Transcribe the material word for word, but without the images.

[Dataset records]
===============
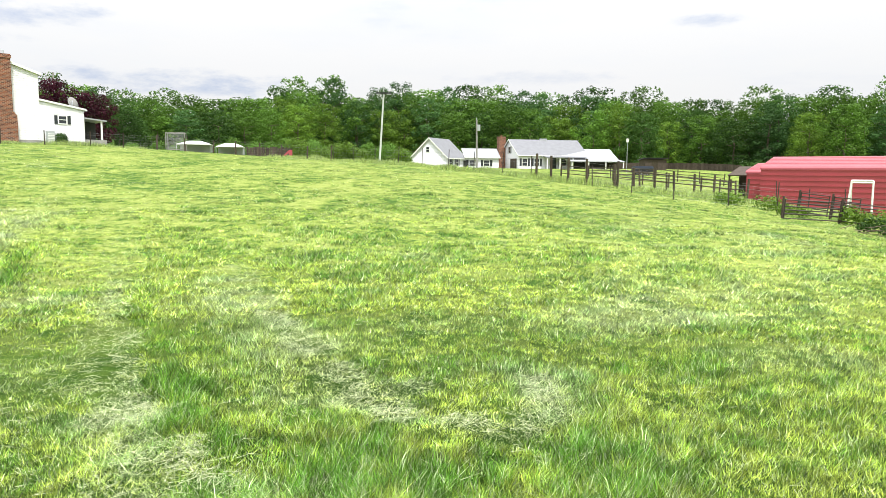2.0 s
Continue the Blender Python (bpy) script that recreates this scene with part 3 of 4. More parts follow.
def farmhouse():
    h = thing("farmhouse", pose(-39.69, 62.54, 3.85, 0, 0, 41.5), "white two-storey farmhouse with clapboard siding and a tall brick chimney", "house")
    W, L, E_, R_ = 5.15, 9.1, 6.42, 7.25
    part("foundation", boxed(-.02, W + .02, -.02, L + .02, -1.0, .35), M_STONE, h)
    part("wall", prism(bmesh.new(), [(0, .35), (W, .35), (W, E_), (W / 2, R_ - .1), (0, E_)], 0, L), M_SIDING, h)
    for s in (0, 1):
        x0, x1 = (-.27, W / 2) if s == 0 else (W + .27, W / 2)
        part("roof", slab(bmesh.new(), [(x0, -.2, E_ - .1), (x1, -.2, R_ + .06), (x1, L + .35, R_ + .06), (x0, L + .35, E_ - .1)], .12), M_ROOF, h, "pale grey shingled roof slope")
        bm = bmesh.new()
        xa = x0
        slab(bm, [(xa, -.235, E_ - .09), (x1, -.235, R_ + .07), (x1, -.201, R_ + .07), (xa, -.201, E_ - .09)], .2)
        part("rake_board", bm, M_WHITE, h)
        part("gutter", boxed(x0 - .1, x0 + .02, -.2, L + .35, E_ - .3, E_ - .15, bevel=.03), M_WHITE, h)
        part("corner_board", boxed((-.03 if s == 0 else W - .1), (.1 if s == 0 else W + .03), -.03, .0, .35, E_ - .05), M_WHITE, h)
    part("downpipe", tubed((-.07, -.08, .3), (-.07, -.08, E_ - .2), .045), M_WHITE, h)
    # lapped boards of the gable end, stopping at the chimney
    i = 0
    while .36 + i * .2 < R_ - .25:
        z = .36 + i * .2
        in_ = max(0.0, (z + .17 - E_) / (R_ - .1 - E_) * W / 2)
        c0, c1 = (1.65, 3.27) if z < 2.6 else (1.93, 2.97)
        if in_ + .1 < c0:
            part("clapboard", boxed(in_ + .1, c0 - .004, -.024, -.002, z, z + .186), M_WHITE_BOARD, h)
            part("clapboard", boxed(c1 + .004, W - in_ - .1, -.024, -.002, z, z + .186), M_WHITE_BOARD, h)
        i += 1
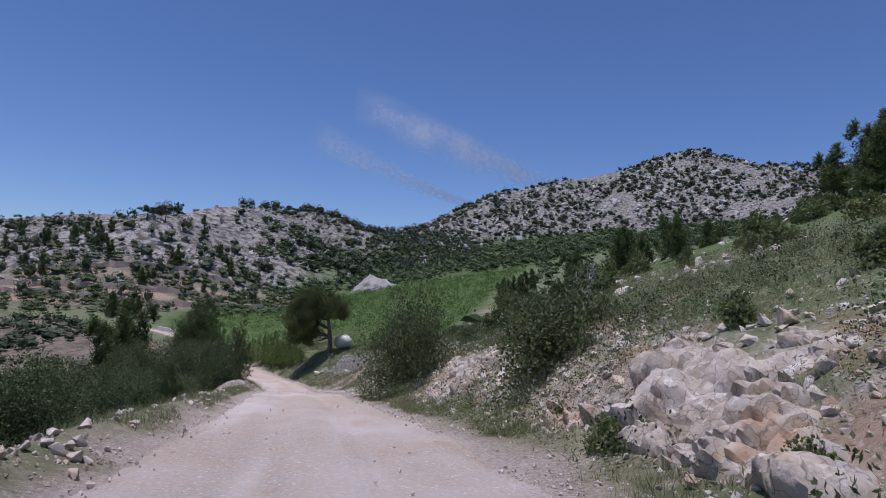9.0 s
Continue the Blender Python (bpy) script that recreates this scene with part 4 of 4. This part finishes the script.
===============
#### [OUTPUT OF THE TASK]
2.0 s
Continue the Blender Python (bpy) script that recreates this scene with part 3 of 4. More parts follow.
def farmhouse():
    h = thing("farmhouse", pose(-39.69, 62.54, 3.85, 0, 0, 41.5), "white two-storey farmhouse with clapboard siding and a tall brick chimney", "house")
    W, L, E_, R_ = 5.15, 9.1, 6.42, 7.25
    part("foundation", boxed(-.02, W + .02, -.02, L + .02, -1.0, .35), M_STONE, h)
    part("wall", prism(bmesh.new(), [(0, .35), (W, .35), (W, E_), (W / 2, R_ - .1), (0, E_)], 0, L), M_SIDING, h)
    for s in (0, 1):
        x0, x1 = (-.27, W / 2) if s == 0 else (W + .27, W / 2)
        part("roof", slab(bmesh.new(), [(x0, -.2, E_ - .1), (x1, -.2, R_ + .06), (x1, L + .35, R_ + .06), (x0, L + .35, E_ - .1)], .12), M_ROOF, h, "pale grey shingled roof slope")
        bm = bmesh.new()
        xa = x0
        slab(bm, [(xa, -.235, E_ - .09), (x1, -.235, R_ + .07), (x1, -.201, R_ + .07), (xa, -.201, E_ - .09)], .2)
        part("rake_board", bm, M_WHITE, h)
        part("gutter", boxed(x0 - .1, x0 + .02, -.2, L + .35, E_ - .3, E_ - .15, bevel=.03), M_WHITE, h)
        part("corner_board", boxed((-.03 if s == 0 else W - .1), (.1 if s == 0 else W + .03), -.03, .0, .35, E_ - .05), M_WHITE, h)
    part("downpipe", tubed((-.07, -.08, .3), (-.07, -.08, E_ - .2), .045), M_WHITE, h)
    # lapped boards of the gable end, stopping at the chimney
    i = 0
    while .36 + i * .2 < R_ - .25:
        z = .36 + i * .2
        in_ = max(0.0, (z + .17 - E_) / (R_ - .1 - E_) * W / 2)
        c0, c1 = (1.65, 3.27) if z < 2.6 else (1.93, 2.97)
        if in_ + .1 < c0:
            part("clapboard", boxed(in_ + .1, c0 - .004, -.024, -.002, z, z + .186), M_WHITE_BOARD, h)
            part("clapboard", boxed(c1 + .004, W - in_ - .1, -.024, -.002, z, z + .186), M_WHITE_BOARD, h)
        i += 1
9.0 s
Continue the Blender Python (bpy) script that recreates this scene with part 4 of 4. This part finishes the script.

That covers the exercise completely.